CRISI, LA SOLUZIONE DELL’ECONOMISTA.
"OCCORRE UN NUOVO GOVERNO. SUBITO”
di Valeria Arnaldi
I giocattoli non si comprano più. O quasi. Tra gennaio e luglio, secondo Assogiocattoli, le vendite sono calate del 3,4 per cento in valore e del 2,4 in volume, a conferma del trend registrato nel 2012 con meno 2 per cento in valore rispetto al 2011. La crisi non risparmia nessuno, neanche i più piccoli. Ora si taglia. Tutti e su tutto. Professor Gustavo Piga, calano le vendite dei giocattoli, la crisi si fa più dura?
Non si gioca più. Quando c’è una recessione, crollano i beni con sostituti meno cari. Per compensare meno giochi, c’è poco oltre all’affetto, ma con lo stress delle famiglie, pure questo sarà difficile. Ci siamo concentrati sui problemi dei giovani all’entrata nel mondo del lavoro, ma questa crisi coinvolge anche chi dal mondo del lavoro è fuori, piccoli e anziani. Ora aspettiamo dai politici un dono di Natale: la smettano di essere incompetenti o distratti da altro, si dimettano. Serve una leadership forte di persone di buone volontà. Si deve rilanciare la domanda complessiva con forti investimenti pubblici, da non finanziare con tasse e deficit ma con le enormi risorse derivanti dal taglio degli sprechi. Viviamo una pausa, che potrebbe essere calma prima della tempesta o un’occasione per pianificare il rilancio.
Cosa serve al Paese?
Un sogno, era l’Europa ma è diventata un incubo. Solidarietà e crescita sono essenziali, lo devono capire pure i tedeschi. La Germania da sola non siede con Usa e Cina al tavolo delle decisioni ma è il menu.
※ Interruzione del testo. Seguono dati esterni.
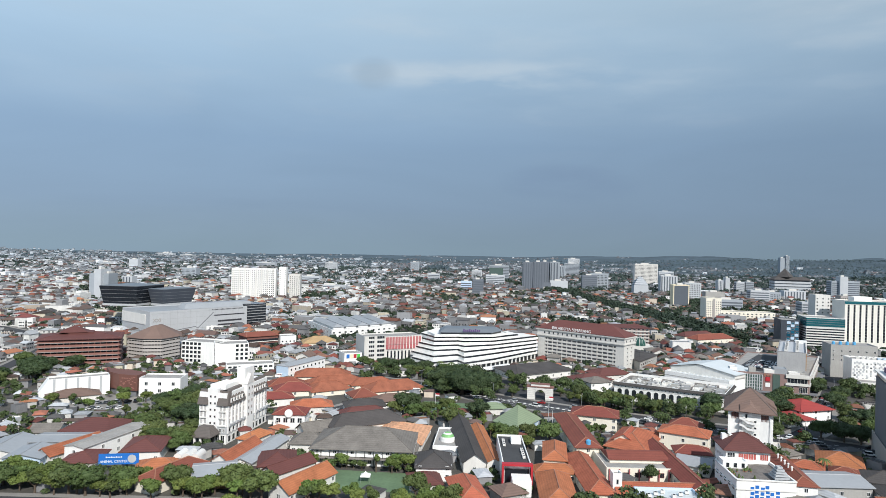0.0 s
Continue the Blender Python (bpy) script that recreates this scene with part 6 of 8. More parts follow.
def old_quarter():
    """The roofs below the camera's path, from one side to the other."""
    S = "school"
    q = rect(-54, 245, -1, 37.5, 23)
    root = gabled("school_building", "two-storey school with a weathered grey hipped roof", q, 6.5, M_TILE_G, 5.6, M_WHITE, k=0.46, over=1.6, category=S, floors=2)
    bm = bmesh.new()
    prism(bm, inset(q, -2.6), 3.2, 3.9, 0, inset(q, -0.1))
    part("lower_eave", bm, M_TILE_G, root)
    for i in range(4):
        a, b = q[i], q[(i + 1) % 4]
        n = int((b - a).length / 3.2)
        for j in range(n + 1):
            bm = bmesh.new()
            p = edge_pt(a, b, (b - a).length * j / n, 1.3)
            box(bm, p.x, p.y, 0, 0.25, 0.25, 6.3)
            part("post", bm, M_DARKF, root)
        bm = bmesh.new()
        wall_bar(bm, a, b, 3.9, 1.0, 1.35, -1.2, trim_a=0.2, trim_b=0.2)
        part("balustrade", bm, M_WHITE, root)
    gabled("school_building", "long school wing with a blackened tiled roof", rect(-52, 274, 30, 35, 13), 5.5, M_TILE_K, 4.5, category=S)
    gabled("tiled_hall", "hall under a broad roof of fresh pale clay tiles", pts(-33, 274, -13, 264, -10, 291, -35, 296), 3.2, M_PEACH, 4.2, category="hall", k=0.6)
    gabled("hall", "low hall with a blackened gabled roof", rect(-66, 256, 4, 14, 10), 4.2, M_TILE_G, 3.4, category="hall")
    gabled("house", "house with a dark gabled roof between walls", rect(-63, 270, 38, 18, 9), 4.5, M_TILE_G, 3.2, kind="gable")
    gabled("house", "maroon-roofed house with a low porch", rect(-70, 228, 15, 13, 16), 4.4, M_TILE_M, 2.8)
    gabled("house", "narrow maroon-roofed house with a pale gable wall", rect(-62, 220, 55, 19, 7), 4.4, M_TILE_M, 2.4, M_WHITE2, kind="gable")
    gabled("house", "bright orange clay-tiled house beside the schoolyard", rect(-53, 206, 62, 24, 9), 3.6, M_TILE_O, 3.2, kind="gable")
    gabled("shed", "long shed with an orange tiled roof", rect(-82, 231, 78, 24, 7), 4.6, M_TILE_O, 2.6, kind="gable", category="shed")
    gabled("shed", "long low shed with a grey metal roof", rect(-74, 232, 80, 32, 8), 4.2, M_ROOFG, 1.4, kind="gable", category="shed")
    gabled("house", "small house with an orange tiled roof", rect(-82, 257, 70, 13, 7), 4.6, M_TILE_O, 2.2)
    q = rect(-81, 284, 3, 14, 12)
    root = gabled("white_villa", "white villa with a round gable disc and a red-brown roof", q, 8.4, M_TILE_R, 2.6, M_WHITE, category="villa", floors=2)
    bm = bmesh.new()
    m = q[0].lerp(q[1], 0.5)
    ring = [(m.x - 0.05 + 1.8 * math.cos(2 * math.pi * k / 20), m.y - 0.95, 9.0 + 1.8 * math.sin(2 * math.pi * k / 20)) for k in range(20)]
    f = bm.faces.new([bm.verts.new(p) for p in ring])
    g = bmesh.ops.extrude_face_region(bm, geom=[f])
    bmesh.ops.translate(bm, verts=[v for v in g["geom"] if isinstance(v, bmesh.types.BMVert)], vec=(0, 0.5, 0))
    part("gable_disc", bm, M_WHITE, root)
    windows(root, q[0], q[1], 4, [4.6], 2.0, 2.2, margin=1.2, bars=1, glass=M_BLACKG)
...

Attendiamo gli esiti delle elezioni in Germania, ma l’importante è far capire la storia del leone e del topolino. Il leone salva il topo e un giorno il topo salva il leone. Il migliore credito che si possa avere è la gratitudine, torna sempre indietro.
Come ci ha cambiato la crisi?
L’economia italiana, normalmente, dovrebbe crescere del due per cento l’anno, in due anni abbiamo perso circa 4/5 per cento di Pil. Inoltre, abbiamo perso il livello di fiducia nella costruzione europea. L’Italia era uno dei Paesi che più credevano in euro ed Europa. Oggi siamo più vogliosi di andare per conto nostro. Quando due anni fa presentammo l’appello a Monti sui giovani, spiegammo che questa non era una recessione come le altre, la disperazione sarebbe salita e avremmo perso le nuove generazioni. Bisognava dare loro un’opportunità e la possibilità di costruirsi un curriculum, facendo il servizio civile. Ma non è stato fatto.
Il risultato è la fuga?
I giovani oggi vanno via in due modi. Non c’è la ribellione per le strade, ma è una ribellione silenziosa. I giovani ricchi, che possono permetterselo, vanno all’estero e non tornano più. I poveri vanno ad arricchire la forza lavoro in nero e la criminalità organizzata. Con la recessione, stiamo dando ossigeno alla mafia.
Molti sostengono la necessità di uscire dall’euro,
potrebbe servire davvero?
È ovvio che sia proposta come soluzione, un effetto positivo apparente c’è ed è dare maggior ossigeno all’export. Svalutare ci permetterebbe di essere più concorrenziali. La miopia della proposta però è duplice. L’arresto dell’euro per alcuni Paesi comporterebbe rinfacci reciproci e creerebbe stereotipi, finiremmo per smettere di parlare, che invece è fondamentale. L’altra miopia è nella valutazione. La bestia nera non è l’euro ma l’austerity. Fa solo peggiorare le cose. A Grecia e Italia, se dovessero svalutare, poi saranno richieste politiche ancora più austere.
Cosa vorrebbe chiedere alla politica?
Di andare a casa. Serve un leader forte.
Ha già un nome in mente?
Quando fu eletta la Thatcher nessuno la conosceva. Spesso i leader giusti arrivano in modo casuale. Però bisogna trovarlo in un tempo consono alla capacità di resistere del Paese.
Quanto stiamo perdendo?
Ogni giorno perdiamo risorse che serviranno al Paese nei prossimi 50 anni. I giovani vanno via. Questa fuga è il termometro di un Paese che sta morendo.